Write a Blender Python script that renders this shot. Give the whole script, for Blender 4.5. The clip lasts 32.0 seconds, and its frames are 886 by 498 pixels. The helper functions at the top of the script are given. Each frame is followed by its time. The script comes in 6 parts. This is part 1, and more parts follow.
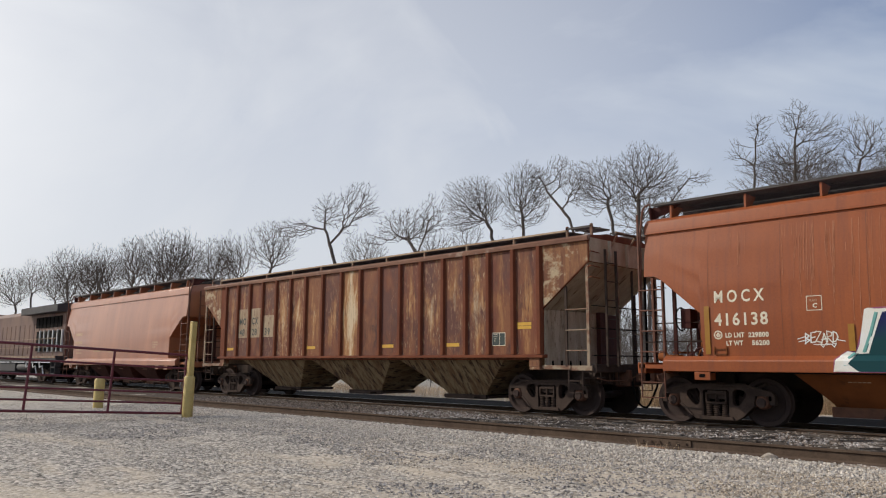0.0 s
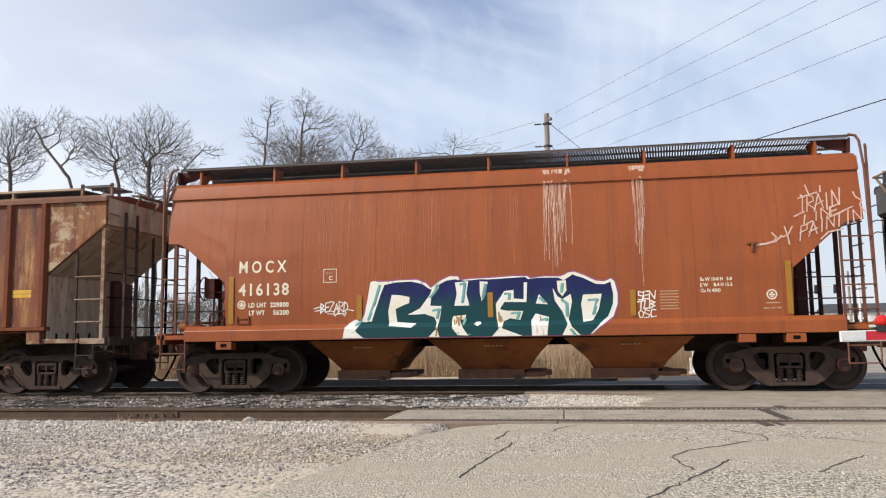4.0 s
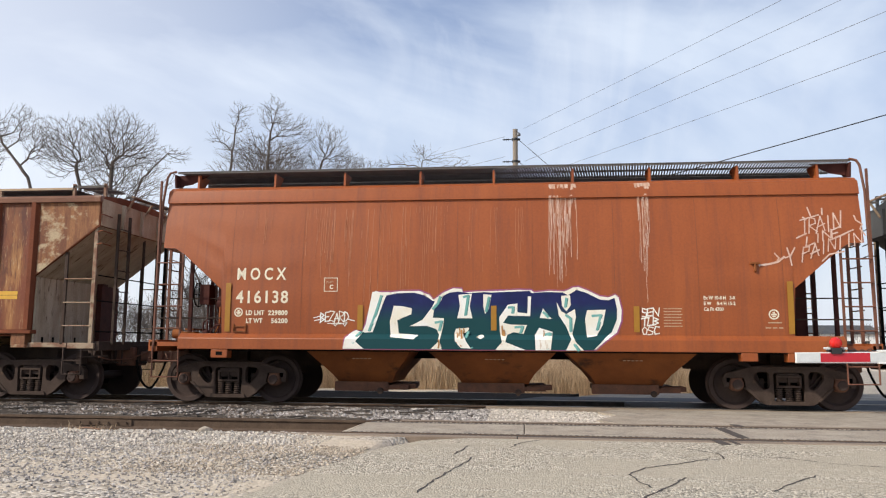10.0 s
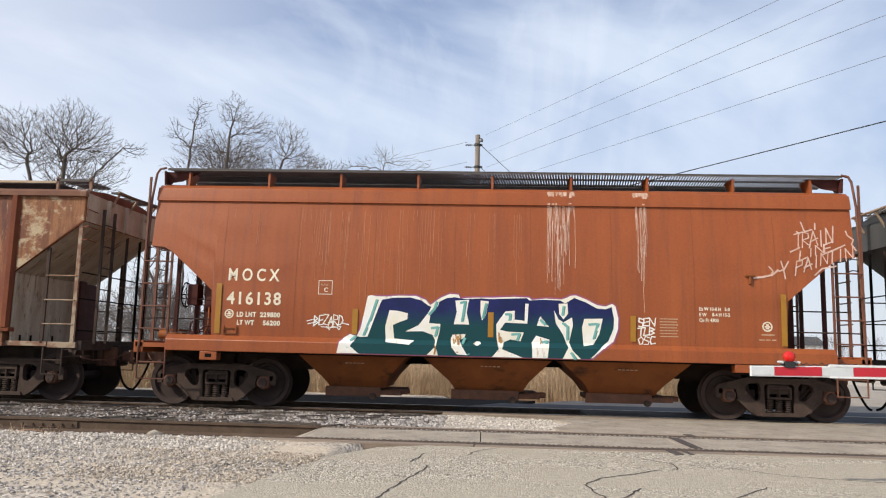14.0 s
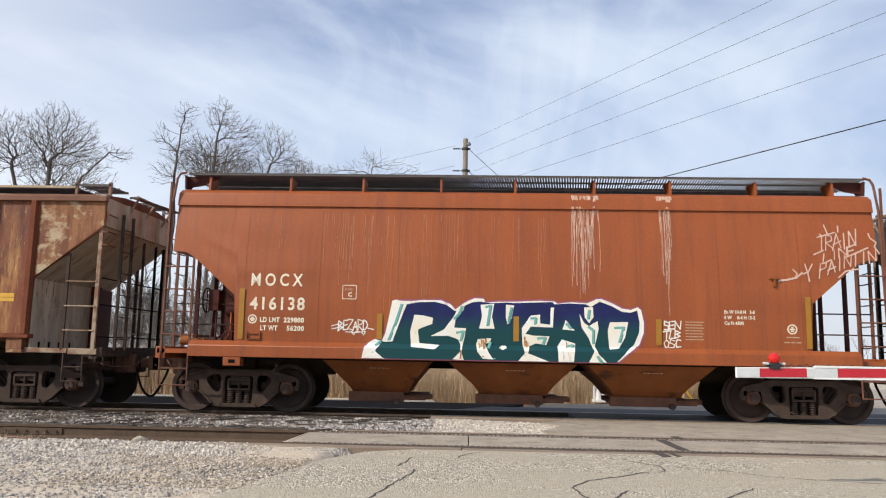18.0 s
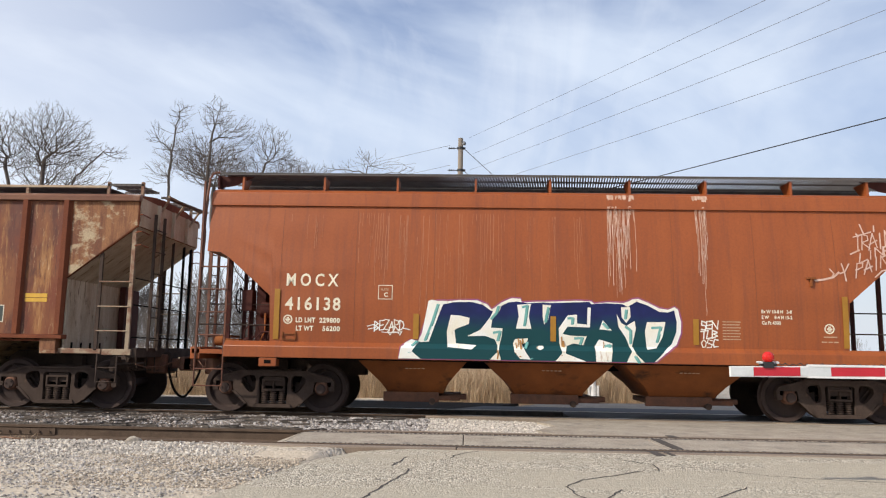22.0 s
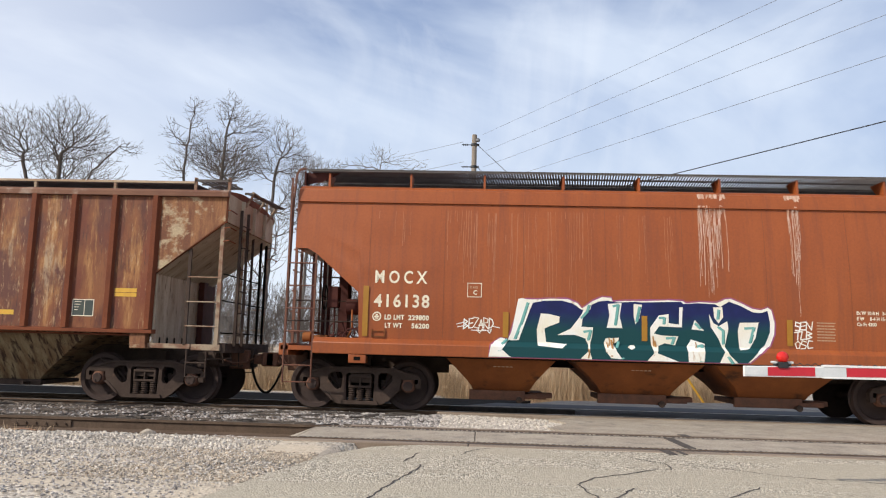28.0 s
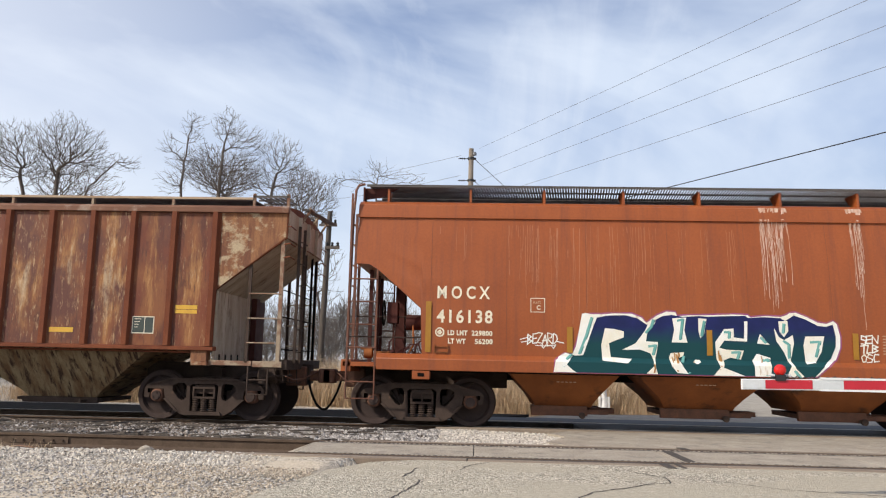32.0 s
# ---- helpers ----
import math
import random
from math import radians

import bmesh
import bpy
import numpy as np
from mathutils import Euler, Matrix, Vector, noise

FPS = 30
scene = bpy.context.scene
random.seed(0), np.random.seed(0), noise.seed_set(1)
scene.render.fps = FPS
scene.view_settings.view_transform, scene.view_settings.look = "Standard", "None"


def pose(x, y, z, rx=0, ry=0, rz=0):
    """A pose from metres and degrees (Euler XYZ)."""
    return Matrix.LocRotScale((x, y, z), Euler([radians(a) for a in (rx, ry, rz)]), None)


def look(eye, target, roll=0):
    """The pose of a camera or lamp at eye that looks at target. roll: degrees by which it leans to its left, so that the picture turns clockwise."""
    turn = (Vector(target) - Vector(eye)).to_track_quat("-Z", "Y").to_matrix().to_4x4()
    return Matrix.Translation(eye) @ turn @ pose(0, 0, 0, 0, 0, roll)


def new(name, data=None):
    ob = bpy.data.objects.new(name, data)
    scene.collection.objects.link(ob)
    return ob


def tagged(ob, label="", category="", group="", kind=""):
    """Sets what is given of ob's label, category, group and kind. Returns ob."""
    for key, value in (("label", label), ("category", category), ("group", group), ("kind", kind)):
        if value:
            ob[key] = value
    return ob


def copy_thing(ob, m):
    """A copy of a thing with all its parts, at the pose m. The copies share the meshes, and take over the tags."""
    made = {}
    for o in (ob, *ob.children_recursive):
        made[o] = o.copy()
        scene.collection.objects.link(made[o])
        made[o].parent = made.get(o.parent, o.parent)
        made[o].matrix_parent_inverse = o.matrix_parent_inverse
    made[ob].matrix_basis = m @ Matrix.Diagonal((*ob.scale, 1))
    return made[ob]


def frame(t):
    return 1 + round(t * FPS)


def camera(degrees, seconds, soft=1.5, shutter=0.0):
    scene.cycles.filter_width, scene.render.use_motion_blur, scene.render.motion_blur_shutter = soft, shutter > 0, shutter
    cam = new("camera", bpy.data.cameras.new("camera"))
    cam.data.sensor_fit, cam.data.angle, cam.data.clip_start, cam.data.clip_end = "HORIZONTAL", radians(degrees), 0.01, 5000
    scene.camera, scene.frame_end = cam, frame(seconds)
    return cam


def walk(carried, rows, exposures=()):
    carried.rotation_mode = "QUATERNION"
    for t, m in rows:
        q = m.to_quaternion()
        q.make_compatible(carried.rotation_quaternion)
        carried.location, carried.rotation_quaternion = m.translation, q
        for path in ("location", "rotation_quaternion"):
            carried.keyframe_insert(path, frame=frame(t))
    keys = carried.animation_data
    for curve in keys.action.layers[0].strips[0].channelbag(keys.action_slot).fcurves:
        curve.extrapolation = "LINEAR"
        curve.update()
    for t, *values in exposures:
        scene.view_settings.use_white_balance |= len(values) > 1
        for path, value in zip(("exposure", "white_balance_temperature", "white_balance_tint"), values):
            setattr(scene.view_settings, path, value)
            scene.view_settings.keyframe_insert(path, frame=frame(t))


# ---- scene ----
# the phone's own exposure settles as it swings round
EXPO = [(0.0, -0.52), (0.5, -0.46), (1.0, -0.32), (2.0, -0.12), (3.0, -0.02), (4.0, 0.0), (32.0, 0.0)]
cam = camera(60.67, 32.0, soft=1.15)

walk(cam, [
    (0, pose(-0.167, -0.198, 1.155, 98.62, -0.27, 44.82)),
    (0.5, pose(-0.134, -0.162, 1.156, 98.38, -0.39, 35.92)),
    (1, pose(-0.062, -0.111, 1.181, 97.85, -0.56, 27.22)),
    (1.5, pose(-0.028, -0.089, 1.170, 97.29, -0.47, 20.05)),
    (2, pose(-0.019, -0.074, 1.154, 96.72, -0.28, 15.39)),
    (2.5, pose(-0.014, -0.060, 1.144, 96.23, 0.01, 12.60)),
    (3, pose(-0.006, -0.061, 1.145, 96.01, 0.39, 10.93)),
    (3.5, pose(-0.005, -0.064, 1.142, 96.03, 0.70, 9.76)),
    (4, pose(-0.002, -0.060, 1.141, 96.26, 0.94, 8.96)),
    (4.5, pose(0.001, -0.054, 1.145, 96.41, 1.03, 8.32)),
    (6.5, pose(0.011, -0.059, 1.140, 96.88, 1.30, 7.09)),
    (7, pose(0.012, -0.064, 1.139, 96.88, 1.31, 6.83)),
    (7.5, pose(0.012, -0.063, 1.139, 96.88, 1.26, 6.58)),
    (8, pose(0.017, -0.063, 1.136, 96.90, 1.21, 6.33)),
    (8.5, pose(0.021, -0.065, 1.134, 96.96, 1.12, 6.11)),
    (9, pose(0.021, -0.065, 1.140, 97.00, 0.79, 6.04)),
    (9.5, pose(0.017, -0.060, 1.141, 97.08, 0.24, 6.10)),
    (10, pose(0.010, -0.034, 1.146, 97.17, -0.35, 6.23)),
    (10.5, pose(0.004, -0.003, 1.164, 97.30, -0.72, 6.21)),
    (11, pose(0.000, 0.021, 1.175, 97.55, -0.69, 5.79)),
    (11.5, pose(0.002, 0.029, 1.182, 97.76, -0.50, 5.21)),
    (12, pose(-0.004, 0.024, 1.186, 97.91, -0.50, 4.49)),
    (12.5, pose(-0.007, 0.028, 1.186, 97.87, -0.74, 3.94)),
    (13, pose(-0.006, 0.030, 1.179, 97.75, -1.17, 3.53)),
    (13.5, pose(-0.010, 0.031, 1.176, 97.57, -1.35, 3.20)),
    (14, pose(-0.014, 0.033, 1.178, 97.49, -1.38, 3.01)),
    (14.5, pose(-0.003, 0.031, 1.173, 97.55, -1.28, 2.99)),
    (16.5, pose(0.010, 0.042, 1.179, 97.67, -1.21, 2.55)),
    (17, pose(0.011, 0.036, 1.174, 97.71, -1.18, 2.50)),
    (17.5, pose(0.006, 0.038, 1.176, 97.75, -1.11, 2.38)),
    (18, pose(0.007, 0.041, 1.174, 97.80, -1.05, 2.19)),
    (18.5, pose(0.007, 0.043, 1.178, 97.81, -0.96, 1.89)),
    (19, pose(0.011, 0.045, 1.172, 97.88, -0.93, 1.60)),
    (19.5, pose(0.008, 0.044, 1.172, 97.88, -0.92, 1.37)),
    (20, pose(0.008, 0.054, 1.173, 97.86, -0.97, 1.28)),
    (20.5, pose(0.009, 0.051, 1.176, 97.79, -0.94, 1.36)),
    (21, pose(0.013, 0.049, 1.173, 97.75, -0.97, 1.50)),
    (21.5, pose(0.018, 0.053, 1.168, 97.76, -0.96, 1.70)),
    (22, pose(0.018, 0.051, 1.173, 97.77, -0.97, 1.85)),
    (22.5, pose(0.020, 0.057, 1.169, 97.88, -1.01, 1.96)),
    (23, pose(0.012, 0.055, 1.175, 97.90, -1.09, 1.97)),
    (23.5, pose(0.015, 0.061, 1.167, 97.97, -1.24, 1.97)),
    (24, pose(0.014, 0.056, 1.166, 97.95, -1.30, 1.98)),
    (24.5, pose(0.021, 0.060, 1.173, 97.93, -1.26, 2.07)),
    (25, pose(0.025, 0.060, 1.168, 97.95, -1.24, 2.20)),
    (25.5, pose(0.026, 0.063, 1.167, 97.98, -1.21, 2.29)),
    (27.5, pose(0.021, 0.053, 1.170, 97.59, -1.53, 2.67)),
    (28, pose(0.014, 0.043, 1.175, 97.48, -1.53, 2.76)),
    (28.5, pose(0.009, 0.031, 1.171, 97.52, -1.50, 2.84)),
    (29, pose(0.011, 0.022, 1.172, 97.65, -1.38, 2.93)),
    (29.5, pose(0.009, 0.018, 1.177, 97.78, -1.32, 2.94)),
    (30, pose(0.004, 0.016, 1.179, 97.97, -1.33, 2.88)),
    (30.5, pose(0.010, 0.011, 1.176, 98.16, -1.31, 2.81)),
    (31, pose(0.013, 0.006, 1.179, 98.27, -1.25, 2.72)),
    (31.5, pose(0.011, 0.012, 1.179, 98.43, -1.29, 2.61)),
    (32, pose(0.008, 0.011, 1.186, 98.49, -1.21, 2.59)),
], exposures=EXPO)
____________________
§ DESCRIPTION OF THE TASK
Leave out the pictures and repeat the lines from the start of the material through the line with "what is given", inclusive.

§ RESPONSE
Write a Blender Python script that renders this shot. Give the whole script, for Blender 4.5. The clip lasts 32.0 seconds, and its frames are 886 by 498 pixels. The helper functions at the top of the script are given. Each frame is followed by its time. The script comes in 6 parts. This is part 1, and more parts follow.
0.0 s
4.0 s
10.0 s
14.0 s
18.0 s
22.0 s
28.0 s
32.0 s
# ---- helpers ----
import math
import random
from math import radians

import bmesh
import bpy
import numpy as np
from mathutils import Euler, Matrix, Vector, noise

FPS = 30
scene = bpy.context.scene
random.seed(0), np.random.seed(0), noise.seed_set(1)
scene.render.fps = FPS
scene.view_settings.view_transform, scene.view_settings.look = "Standard", "None"


def pose(x, y, z, rx=0, ry=0, rz=0):
    """A pose from metres and degrees (Euler XYZ)."""
    return Matrix.LocRotScale((x, y, z), Euler([radians(a) for a in (rx, ry, rz)]), None)


def look(eye, target, roll=0):
    """The pose of a camera or lamp at eye that looks at target. roll: degrees by which it leans to its left, so that the picture turns clockwise."""
    turn = (Vector(target) - Vector(eye)).to_track_quat("-Z", "Y").to_matrix().to_4x4()
    return Matrix.Translation(eye) @ turn @ pose(0, 0, 0, 0, 0, roll)


def new(name, data=None):
    ob = bpy.data.objects.new(name, data)
    scene.collection.objects.link(ob)
    return ob


def tagged(ob, label="", category="", group="", kind=""):
    """Sets what is given of ob's label, category, group and kind. Returns ob."""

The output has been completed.